Local development, bootleggers, and baptists

Daniel Herriges writes,

The biggest problem with “Make developers give something back to the public” is that a city’s efforts to do so end up ramping up the cost and complexity of development until the game is even more stacked in favor of the biggest projects and the deepest pockets. And that, in turn, even more dramatically raises the incentive to shout “Make them give something back!”

Let the community be heard in the abstract about what its zoning and development vision ought to be—let them hash it out in the zoning code and the comprehensive plan. But let’s not let each individual project become an existential battle. When we do, Goliath tends to stomp all over David.

Pointer from Scott Sumner.

I noticed the same phenomenon in Montgomery County. The county nominally has a “master plan” that governs development. But in practice the County Council gets involved in approving every project. We have the rule of men (and women), not the rule of law.

The net result is that we get none of the “livability” that supposedly comes from planning. All we get is a de facto requirement that to do real estate development around here you have to be a big-time Democratic donor. In the bootleggers-and-baptists model, the baptists are all the anti-development Progressives, who end up not really getting what they want, and the bootleggers are the big crony developers, who do.

Approving development processes by having elected officials decide on a case-by-case basis is unfair and harmful.
But as Glenn Reynolds would say, it does create opportunities for corruption and graft.

And of course requiring developers to add “affordable housing” manages to subsidize demand and restrict supply at the same time.

7 thoughts on “Local development, bootleggers, and baptists

  1. Living in California the reality of planned communities and giving back etc. has been around for decades here. Google Irvine, CA sometime and see how planned that was over the decades. (Of course, most of past Irvine planning tended to be more private ownership planned than city council who is probably doing most of the work.)

    The reality is most of Southern California most planned communities were heavy Republican a generation ago and now moved towards an Obama Republican territory. (A lot of this is coming from both the heavy Asian-American populations in the areas and Trump anti-trade policies are not good for the region.)

  2. I have this theory that this is why a lot of sports stadiums insist on getting local funding from the cities (and threaten to leave if they don’t get it). Sure, free money is always nice. But once the city has put in a few million or so, they have a great incentive to see that the stadium actually gets completed. So there’s much less screwing around with the project, and permits and red tape gets expedited.

    Maybe developers should sell cities a portion of the ownership, so the city has a 10% stake in the project (and gets 10% of the profits). That might encourage the city to be sensible.

    • The trouble is, there is no “city”, there are individuals with their own interests not well-aligned with the overall organization, and facing particular, personal incentives and who therefore are, shall we say, less than perfect agents for the collective entity they technically are supposed to represent with something akin to a fiduciary duty.
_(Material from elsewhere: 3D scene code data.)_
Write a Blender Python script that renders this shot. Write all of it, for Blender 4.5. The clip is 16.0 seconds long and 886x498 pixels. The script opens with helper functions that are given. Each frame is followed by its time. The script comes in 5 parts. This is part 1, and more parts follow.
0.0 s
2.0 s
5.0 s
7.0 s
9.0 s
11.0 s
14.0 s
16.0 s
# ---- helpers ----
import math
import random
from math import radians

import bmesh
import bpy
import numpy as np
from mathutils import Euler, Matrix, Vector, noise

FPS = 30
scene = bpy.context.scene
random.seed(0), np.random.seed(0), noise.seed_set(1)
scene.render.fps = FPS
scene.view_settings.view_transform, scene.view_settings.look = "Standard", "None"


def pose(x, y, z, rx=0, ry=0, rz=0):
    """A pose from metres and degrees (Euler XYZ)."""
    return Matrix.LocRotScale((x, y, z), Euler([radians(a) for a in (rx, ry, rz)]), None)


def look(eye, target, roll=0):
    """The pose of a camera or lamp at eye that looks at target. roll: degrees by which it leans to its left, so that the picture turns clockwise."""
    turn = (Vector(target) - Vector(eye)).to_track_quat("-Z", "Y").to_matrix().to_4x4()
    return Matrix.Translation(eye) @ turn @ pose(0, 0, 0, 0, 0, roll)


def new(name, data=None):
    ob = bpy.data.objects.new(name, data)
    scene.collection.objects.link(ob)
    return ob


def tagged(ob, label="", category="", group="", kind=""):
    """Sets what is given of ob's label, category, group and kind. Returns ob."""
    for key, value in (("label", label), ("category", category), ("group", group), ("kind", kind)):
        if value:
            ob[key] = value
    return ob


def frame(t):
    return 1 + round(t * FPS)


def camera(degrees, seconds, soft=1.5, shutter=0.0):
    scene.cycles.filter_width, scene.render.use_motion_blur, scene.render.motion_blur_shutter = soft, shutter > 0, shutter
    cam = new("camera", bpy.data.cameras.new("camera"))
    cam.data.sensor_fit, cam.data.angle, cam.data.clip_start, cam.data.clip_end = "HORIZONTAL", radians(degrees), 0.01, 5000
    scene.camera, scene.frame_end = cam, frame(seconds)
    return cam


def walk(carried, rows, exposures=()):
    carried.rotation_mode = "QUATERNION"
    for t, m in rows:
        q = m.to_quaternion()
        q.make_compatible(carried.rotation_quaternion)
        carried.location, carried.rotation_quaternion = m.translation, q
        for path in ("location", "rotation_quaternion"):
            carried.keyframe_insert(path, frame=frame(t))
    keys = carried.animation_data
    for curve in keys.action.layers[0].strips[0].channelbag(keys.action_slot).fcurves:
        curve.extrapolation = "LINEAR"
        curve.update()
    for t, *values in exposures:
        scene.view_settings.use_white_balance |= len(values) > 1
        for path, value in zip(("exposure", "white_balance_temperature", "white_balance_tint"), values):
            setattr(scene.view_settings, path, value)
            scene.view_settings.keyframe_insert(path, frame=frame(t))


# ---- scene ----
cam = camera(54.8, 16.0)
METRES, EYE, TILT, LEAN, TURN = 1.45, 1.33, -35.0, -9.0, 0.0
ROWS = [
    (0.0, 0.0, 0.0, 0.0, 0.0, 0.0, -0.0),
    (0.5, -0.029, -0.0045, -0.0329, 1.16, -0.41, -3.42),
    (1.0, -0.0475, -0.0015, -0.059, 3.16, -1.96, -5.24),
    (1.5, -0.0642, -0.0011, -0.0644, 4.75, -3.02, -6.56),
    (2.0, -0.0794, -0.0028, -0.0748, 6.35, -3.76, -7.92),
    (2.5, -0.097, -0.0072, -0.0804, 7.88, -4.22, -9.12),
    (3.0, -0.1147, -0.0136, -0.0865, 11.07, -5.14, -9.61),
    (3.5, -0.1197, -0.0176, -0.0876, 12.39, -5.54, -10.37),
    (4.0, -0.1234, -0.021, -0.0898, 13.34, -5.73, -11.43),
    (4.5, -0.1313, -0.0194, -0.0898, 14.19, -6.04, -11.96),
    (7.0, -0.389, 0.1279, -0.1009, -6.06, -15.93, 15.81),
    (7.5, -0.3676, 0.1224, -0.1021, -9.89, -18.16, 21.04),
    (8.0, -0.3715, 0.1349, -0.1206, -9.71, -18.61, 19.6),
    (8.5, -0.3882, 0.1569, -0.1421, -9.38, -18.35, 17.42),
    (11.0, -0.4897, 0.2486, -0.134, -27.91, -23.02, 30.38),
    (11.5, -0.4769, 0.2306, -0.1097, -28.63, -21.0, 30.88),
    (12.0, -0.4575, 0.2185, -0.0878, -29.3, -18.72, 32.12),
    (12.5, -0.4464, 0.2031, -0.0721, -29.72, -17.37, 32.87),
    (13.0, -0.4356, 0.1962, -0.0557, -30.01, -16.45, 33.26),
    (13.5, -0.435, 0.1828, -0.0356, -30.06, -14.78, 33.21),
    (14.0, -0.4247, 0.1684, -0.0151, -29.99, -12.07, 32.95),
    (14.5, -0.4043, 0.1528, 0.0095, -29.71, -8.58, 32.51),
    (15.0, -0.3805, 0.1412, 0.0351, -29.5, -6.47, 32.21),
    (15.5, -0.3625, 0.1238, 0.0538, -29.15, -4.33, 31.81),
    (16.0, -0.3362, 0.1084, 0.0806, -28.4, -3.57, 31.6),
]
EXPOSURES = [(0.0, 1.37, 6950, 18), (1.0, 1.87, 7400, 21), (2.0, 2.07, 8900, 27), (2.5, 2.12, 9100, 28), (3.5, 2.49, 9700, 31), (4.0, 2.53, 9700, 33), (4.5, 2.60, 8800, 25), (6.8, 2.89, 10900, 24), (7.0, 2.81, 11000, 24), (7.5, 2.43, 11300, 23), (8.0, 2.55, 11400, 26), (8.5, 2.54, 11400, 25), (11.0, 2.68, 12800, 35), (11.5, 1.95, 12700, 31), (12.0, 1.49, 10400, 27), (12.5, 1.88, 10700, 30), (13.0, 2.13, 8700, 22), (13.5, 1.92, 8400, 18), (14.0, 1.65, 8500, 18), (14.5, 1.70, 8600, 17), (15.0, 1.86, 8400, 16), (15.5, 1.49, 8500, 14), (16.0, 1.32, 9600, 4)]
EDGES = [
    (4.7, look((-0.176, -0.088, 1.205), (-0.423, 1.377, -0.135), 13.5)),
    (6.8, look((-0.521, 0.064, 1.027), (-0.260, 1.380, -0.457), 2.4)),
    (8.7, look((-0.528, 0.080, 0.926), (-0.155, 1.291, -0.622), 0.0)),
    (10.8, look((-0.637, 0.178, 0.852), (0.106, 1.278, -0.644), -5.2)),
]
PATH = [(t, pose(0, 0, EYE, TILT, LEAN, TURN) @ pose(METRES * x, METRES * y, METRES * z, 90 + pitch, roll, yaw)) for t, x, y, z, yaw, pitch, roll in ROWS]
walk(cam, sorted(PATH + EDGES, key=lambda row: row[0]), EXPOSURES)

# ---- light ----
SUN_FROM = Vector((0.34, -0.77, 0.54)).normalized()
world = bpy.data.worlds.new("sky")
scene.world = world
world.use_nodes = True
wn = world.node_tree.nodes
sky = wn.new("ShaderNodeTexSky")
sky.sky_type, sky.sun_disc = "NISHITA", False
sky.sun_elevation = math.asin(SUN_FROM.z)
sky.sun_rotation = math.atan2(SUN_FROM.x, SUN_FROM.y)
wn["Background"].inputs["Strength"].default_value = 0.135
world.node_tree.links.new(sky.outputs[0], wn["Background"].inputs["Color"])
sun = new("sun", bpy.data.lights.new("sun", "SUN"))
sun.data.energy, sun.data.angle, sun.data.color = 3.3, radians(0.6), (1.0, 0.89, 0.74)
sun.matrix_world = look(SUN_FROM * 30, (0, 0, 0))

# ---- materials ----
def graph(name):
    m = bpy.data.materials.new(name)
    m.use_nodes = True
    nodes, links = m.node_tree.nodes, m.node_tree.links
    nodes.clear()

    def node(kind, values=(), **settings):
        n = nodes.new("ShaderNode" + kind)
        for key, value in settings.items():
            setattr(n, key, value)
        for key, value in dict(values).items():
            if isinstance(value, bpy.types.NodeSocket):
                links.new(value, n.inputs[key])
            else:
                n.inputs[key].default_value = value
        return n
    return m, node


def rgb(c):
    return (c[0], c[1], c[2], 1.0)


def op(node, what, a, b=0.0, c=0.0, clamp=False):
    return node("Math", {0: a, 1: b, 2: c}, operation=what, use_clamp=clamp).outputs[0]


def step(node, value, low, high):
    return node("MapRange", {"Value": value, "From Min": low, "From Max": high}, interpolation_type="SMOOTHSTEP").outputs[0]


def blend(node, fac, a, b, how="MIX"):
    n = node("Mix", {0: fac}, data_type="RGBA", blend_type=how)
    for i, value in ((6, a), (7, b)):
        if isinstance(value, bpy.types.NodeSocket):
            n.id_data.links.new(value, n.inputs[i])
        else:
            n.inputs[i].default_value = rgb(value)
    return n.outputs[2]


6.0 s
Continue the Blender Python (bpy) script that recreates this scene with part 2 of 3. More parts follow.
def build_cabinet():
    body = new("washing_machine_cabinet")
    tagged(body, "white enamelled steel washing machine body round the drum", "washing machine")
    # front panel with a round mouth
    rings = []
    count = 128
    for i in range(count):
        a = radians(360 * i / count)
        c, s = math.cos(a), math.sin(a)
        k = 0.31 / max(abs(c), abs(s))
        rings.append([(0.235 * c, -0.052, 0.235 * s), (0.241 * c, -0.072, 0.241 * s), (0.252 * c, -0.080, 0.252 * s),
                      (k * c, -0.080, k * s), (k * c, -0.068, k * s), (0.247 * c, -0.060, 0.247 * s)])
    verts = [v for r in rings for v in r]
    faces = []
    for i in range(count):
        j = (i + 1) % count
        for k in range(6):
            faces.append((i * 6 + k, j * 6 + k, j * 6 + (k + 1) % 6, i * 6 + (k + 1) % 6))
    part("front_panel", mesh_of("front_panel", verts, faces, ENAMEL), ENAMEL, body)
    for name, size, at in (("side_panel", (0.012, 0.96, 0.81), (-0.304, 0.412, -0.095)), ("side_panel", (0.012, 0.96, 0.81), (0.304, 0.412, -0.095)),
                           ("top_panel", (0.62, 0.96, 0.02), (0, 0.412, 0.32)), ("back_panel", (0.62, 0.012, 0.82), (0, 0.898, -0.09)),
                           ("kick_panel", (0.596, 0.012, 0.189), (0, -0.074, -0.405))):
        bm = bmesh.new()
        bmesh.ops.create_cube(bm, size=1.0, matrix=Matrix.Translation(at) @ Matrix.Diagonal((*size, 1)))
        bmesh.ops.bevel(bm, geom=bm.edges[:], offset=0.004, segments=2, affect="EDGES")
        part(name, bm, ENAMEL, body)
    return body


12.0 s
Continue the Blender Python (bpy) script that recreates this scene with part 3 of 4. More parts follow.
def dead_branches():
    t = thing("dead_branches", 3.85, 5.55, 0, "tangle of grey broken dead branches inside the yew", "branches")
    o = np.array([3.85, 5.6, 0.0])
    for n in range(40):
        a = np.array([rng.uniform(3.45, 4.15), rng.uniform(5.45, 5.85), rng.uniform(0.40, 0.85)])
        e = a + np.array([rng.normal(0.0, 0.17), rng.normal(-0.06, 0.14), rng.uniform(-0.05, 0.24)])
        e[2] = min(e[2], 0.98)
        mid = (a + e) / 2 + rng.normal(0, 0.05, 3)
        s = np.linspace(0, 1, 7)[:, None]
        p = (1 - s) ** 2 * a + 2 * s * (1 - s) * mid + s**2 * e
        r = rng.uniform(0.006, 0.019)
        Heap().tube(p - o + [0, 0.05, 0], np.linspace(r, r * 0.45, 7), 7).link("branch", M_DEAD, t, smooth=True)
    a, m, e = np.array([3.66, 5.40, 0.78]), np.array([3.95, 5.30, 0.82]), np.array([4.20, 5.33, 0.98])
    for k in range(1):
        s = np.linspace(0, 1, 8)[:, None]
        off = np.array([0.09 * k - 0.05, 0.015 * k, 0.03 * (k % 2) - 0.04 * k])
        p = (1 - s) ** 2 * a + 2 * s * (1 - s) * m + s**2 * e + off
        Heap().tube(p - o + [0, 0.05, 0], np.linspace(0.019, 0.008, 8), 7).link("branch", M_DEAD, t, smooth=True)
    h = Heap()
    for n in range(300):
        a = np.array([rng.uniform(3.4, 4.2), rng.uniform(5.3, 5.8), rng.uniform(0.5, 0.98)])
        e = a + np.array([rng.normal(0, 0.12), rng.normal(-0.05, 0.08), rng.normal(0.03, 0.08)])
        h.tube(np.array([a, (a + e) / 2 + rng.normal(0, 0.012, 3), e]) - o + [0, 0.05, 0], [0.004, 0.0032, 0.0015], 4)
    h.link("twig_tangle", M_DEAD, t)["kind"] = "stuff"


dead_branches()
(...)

For example, for elected officials, getting elected, and getting the money to campaign to get elected, are bigger priorities than whatever happens to the level of the city treasury bank account.

      The red tape etc. are indeed “opportunities for corruption and graft”, but instead of crude tactics and actual bagmen, they are ways for officials to “juice” potential campaign donations, and sometimes allocate those below-market-rate subsidized units to themselves, friends, family, etc.

      Better to give people with decision-making authority a direct stake in the outcome, and so just come out and issue them dividend stock certificates for any approvals. Boomtown overnight.

  3. It’s a little bit like that around here (Ann Arbor) — except that the negotiations tend to occur only when the developer wants to do something that goes beyond what is allowed by zoning. Here’s a case where the city council has been stalling a subdivision plan, BUT the developer has the option of falling back and doing a ‘by right’ project that conforms to the existing zoning. The city has learned not to try to stop those (after losing lawsuits).

    • Wow great link. One bit:

      Neighbors who spoke out encouraged council to take a stand for the trees without worrying about threats of more litigation.

      Yeah. Good use of taxpayer dollars there.

  4. The whole concept of “giving back” is misplaced. By developing real estate, developers are already “giving back”–with their own money, at their own risk. When you add this –essentially a tax–onto projects, the price goes up and there remains even less incentive to develop low-income housing. Zoning also is designed to keep nice areas nice by mandating set-backs from the street, minimum green spaces, minimum square feet per occupant, etc. All of this costs money. duh

  5. In California it is the resulting legal costs, lawyers everywhere, crossing the eyes and dotting the tees.